ON IMPRISONMENT AND DICKINSON'S POEMS:

  • Read the various scholarly assessments provided of "They shut me up in Prose." On what points do these readings differ? Are there disagreements about the most significant meaning of each individual word, or does it seem that each critic is simply putting a different "spin" on it? Can you detect the vision of Dickinson-- the person and the poet-- that the critic is trying to create? Now turn your attention to the poem itself, and particularly to the most ambiguous and problematic parts: what does "still" mean; what roles to "they" and "himself" play; what does "easy as a Star" mean? After creating this reading, is "your Dickinson" different from the critics'?
  • Using the manuscript facsimiles provided, make your own "edition" of one of the poems here. Pay attention to punctuation, and to the stress on individual lines and words. How does Dickinson use the physical space of the page? Does her use of space suggest anything to you about the content of that particular poem?
  • Read the versions of "A prison gets to be a friend." Does the rest of the poem support the little homily with which it begins? What do you make of some of the cryptic references in the middle stanzas-- the "Planks," "plashing in the Pools," the "demurer Circuit," the "Cheek of Liberty"?
  • In "Dying! To be afraid of thee," Dickinson sets up an analogy between stricken soldiers together in a battle and the progress of love. Whitman, too, spoke of fighting and comradely love (Dickinson says "Friend," then "Love"-- an interesting move to discuss in itself) together in his war writings.

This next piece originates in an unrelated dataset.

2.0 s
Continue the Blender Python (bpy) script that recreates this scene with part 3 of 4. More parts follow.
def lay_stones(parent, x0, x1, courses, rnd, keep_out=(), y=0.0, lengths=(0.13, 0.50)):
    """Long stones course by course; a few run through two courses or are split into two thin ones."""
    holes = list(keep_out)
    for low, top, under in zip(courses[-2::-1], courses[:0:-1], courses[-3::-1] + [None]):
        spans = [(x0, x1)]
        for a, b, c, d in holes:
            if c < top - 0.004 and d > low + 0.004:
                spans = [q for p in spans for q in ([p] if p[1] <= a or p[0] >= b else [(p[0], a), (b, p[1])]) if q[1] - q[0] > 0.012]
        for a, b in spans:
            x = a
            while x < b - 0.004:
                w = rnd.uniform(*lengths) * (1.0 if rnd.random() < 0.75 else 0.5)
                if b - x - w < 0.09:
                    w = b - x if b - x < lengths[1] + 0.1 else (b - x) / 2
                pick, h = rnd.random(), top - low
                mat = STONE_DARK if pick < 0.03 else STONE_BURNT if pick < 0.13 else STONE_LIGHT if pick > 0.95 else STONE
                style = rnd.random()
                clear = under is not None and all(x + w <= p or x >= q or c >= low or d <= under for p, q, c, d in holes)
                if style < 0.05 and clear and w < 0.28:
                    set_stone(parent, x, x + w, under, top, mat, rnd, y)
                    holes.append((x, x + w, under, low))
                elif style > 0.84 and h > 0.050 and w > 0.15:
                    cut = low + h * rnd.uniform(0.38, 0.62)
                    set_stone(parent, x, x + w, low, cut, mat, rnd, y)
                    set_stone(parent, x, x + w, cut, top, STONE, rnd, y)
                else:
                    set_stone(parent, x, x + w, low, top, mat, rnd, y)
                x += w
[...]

How do the two treatments differ?


ON IMPRISONMENT AND NINETEENTH-CENTURY LITERATURE AND CULTURE IN THE U.S.:

  • Research other, more conventional writers of the period who wrote about captivity (think of the religious aspect as well as concrete historical influences like slavery). How broadly do they encourage us to think about the meaning of liberty and human freedom? Compare to one of the Whitman or Dickinson poems here.
  • Using the bibliography and links provided here, research other poems from the Civil War period from lesser-known writers. Are there common images,  phrases, or stylistic "moves" among these poems? Is the voice of the speaker like or unlike that in a given Whitman or Dickinson poem? Does it claim direct contact with the experiences described, or does it render those experiences abstract-- and if so, why? You might look at the  site on Civil War elegy  for ideas about fitting some of these works into a longer generic tradition.

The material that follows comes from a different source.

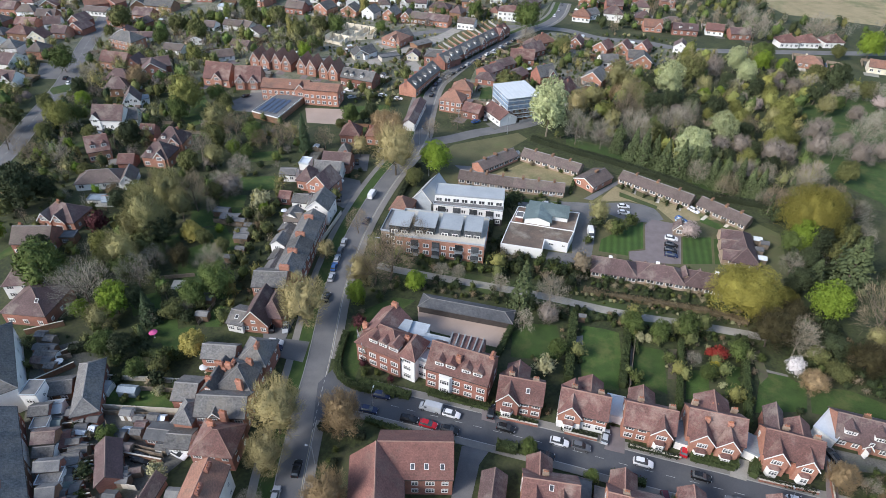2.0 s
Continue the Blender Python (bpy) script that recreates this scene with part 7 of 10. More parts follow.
plant("olive", -181.6, 132.0, 0.92)
plant("olive", -173.0, 160.2, 0.80)
plant("olive", -211.4, 182.5, 0.86)
plant("bare", -233.2, 186.0, 0.92)
plant("olive", -193.5, 187.1, 0.77)
plant("olive_bud", -132.6, 180.2, 0.73)
plant("grey", -130.3, 190.7, 0.77)
plant("bare", -123.4, 199.1, 0.74)
plant("silver", -12.7, 243.5, 1.50, tall=1.15, label='pale silvery-green tree beside the branch road')
plant("brown_oak", 57.3, 135.1, 1.29, tall=0.90)
plant("brown_oak", 65.4, 147.4, 0.80, tall=0.80)
plant("pale_bare", 63.8, 133.7, 1.08)
plant("olive", 68.5, 132.2, 0.79, tall=0.80)
plant("dark", 73.5, 136.6, 0.87, tall=0.70)
plant("olive", 73.4, 128.6, 0.92, tall=0.50)
plant("brown_oak", 79.5, 131.6, 0.99, tall=0.90)
plant("pale_bare", 85.5, 135.0, 0.62, tall=1.10)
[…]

EXPANDING TO OTHER TOPICS:

  • Follow one of the historiographical controversies about the War mentioned here: for instance, the debate over whether Grant was right to end the prisoner exchanges; whether Northern or Southern prison camps were maliciously administered; or the divisive Wirz trial. Think about the way that these events require interpretation as well as the dissemination of factual information, and what passions and values one might bring to such interpretation. How are the interpretive processes we bring to history similar to the process of analyzing the "story" of a writer's life, or the "meaning" of a poem? (You might want to refer to some of the competing critical statements about the Whitman and Dickinson poems provided above.)
  • Research the 20th-century poetry of testimony, which is often impelled by a traumatic experience of war or unjust imprisonment. Where do you "see" the trauma of such large historical events leaving its trace on these writings? In light of later poets, how "modern" do 19th-century texts about the traumas of the Civil War seem?
  • Research prison literature, from Boethius to Malcolm X, and think about how these writers weave the experience of incarceration into their work. Or look at some of the on-line 'zines and other productions of contemporary prisoners. Consider style as well as content: does language become as bare and stripped-down as a jail cell? Or does the imagination become florid, multiplying to fill up the empty space? How does prison concentrate (or break) the speaker or narrator's sense of self?